By Eric Baize, Chairman, SAFECode

Software security is less and less about technology and more and more about culture.

I would contend that today, for the most part, we know what it takes to build secure software.  What we are struggling with is how to make secure software a reality on a large scale.  This is where culture comes in and why culture – a culture of software security — is so vitally important today.

It is important because culture drives behavior at scale.  SAFECode and all of us in the industry have an equally important role to play in putting security at the center of the technology culture so that we can scale the adoption of sound software security practices.

The Three Horsemen of Software Security

We need to get the culture right with three groups of key stakeholders in the technology ecosystem – I call them “The Three Horsemen”.  “The Three Horsemen” are software developers who create the code, development organizations who leverage software to create products, services or applications that solve business problems and technology users who buy and consume the end product that contains the software.   These stakeholders interact closely and influence each other. Development organizations hire software developers who, in return, bring their expertise to develop software for these organizations. Technology users buy from development organizations and set market expectations. They all play a key role in advancing software security provided we focus our attention on them and work with them to help create a culture of software security.  That is the only way we can create the right environment to allow software security to scale.

Let’s examine each “Horseman” below to discuss what is going right and what remains a challenge.

Leading a Horseman to Water

A vast amount of resources have been created by SAFECode and other organizations for software developers including threat modeling and third-party component management papers as well as a number of training modules..  In addition, security tools for testing or static code analysis are available as open source software or from commercial vendors.  The challenge is obviously not in creating or distributing quality resources, nor does it have anything to do with technical prowess. The challenge is cultural.  It reminds me of the old saying, “You can lead a horse to water but you can’t make him drink.”  We need all developers, not just the most expert ones, to leverage, share and contribute to these software security resources.

Taking the Pledge

Development organizations have matured a lot in the last decade.  They do understand that there is nothing like unbreakable software and that developing secure software is a holistic process and requires full organizational commitment.  This holistic process for secure software development has been documented starting with Microsoft SDL and continuing with a number of SAFECode publications.  We, as an industry, have made great progress but the remaining challenge will mean a cultural shift in many organizations.  We need all organizations developing software, large and small, to commit – take the pledge —  and treat software security in the way we treat quality by adapting or processes throughout the development lifecycle.
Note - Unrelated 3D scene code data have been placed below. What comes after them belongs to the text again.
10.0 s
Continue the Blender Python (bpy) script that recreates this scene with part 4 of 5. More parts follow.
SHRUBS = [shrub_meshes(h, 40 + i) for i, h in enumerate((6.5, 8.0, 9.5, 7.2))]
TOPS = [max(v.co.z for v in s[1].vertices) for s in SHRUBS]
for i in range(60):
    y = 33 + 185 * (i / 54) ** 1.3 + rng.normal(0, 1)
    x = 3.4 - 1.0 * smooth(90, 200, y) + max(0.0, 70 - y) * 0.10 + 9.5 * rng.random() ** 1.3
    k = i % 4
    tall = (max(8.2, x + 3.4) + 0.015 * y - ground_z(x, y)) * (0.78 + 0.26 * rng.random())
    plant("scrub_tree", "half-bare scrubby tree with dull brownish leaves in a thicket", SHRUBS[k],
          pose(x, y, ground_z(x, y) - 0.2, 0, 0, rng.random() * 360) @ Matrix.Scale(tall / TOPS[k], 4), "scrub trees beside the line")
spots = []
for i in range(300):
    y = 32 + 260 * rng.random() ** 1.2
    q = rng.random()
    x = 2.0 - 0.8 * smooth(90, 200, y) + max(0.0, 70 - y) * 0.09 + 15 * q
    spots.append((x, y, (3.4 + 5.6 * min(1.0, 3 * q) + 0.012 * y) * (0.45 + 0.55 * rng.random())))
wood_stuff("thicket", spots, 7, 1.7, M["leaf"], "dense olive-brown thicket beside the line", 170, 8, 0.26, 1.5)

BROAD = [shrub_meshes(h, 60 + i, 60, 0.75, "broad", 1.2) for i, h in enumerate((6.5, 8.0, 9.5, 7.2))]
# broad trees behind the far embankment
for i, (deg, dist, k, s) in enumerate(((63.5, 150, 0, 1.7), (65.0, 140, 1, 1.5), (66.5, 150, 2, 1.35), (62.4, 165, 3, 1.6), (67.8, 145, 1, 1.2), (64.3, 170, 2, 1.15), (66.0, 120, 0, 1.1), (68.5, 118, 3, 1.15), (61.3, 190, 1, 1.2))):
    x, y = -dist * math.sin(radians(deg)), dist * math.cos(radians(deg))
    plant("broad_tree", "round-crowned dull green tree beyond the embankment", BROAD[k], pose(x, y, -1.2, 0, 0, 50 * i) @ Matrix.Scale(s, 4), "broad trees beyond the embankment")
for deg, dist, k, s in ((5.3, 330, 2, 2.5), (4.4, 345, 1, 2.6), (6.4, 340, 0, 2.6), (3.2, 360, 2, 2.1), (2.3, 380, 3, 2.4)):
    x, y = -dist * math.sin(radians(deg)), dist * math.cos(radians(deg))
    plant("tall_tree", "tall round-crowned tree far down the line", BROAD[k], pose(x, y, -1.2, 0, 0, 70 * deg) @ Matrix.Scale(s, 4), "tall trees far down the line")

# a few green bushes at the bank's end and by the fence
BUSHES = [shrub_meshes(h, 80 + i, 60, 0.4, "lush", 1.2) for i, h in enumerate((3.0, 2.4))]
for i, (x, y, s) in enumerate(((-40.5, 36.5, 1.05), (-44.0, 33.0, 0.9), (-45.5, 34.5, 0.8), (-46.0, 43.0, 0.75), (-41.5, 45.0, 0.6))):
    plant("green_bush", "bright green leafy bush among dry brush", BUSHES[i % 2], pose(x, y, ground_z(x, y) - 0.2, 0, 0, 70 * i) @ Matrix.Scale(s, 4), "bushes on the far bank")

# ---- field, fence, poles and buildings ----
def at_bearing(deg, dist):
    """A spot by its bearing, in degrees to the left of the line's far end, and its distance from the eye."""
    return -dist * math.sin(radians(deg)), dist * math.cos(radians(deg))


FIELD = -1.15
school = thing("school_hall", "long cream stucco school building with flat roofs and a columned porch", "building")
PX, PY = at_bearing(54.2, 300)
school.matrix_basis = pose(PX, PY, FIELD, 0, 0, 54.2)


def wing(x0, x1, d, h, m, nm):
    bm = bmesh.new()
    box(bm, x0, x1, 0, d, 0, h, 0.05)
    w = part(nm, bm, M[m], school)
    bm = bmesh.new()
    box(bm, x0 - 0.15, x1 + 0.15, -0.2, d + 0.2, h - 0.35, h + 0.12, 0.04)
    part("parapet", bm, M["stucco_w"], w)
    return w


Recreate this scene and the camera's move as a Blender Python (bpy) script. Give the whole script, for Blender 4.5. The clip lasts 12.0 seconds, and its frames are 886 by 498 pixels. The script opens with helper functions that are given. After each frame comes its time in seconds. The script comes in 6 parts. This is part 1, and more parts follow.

Not Silver Bullets.  Silver Buckshot.

Technology users, the third of “The Three Horsemen,” need ways to assess the risks associated with the software they buy and use.  The most mature of these users understands that there is no silver bullet solution that will turn green when the software is secure or red when it is not.  Instead, the solutions tend to be “silver buckshot” or a lot of little things that, when together, add up to a viable solution to assess risk.  Lately, we’ve seen new approaches to assisting customers with assessing their vendor software security practices such as FS-ISAC’s questionnaire or SAFECode’s framework for buyers to assess vendor commitment to software security.   Also promising is ISO 27034, which is focused on certifying secure software development practices. These frameworks work fairly well for large buyers of software. I think this means that our next challenge here is to create simple assessment methods for the consumer market.

Let me summarize by ending where I began.  To solve some of our toughest software security problems we must address the cultural aspects with software developers, development organizations and technology users   Culture drives behavior in people and organizations.  We need to create a culture of software security first, if we want to scale and improve the adoption of secure development practices. If you are interested in this discussion, please check out the recent keynote address I gave at the IEEE SecDev Conference in Cambridge, MA.  My presentation was titled:  Scaling Secure Development by Changing the Software Culture Code. It was a very well organized event with high quality participants. I will definitely return next fall.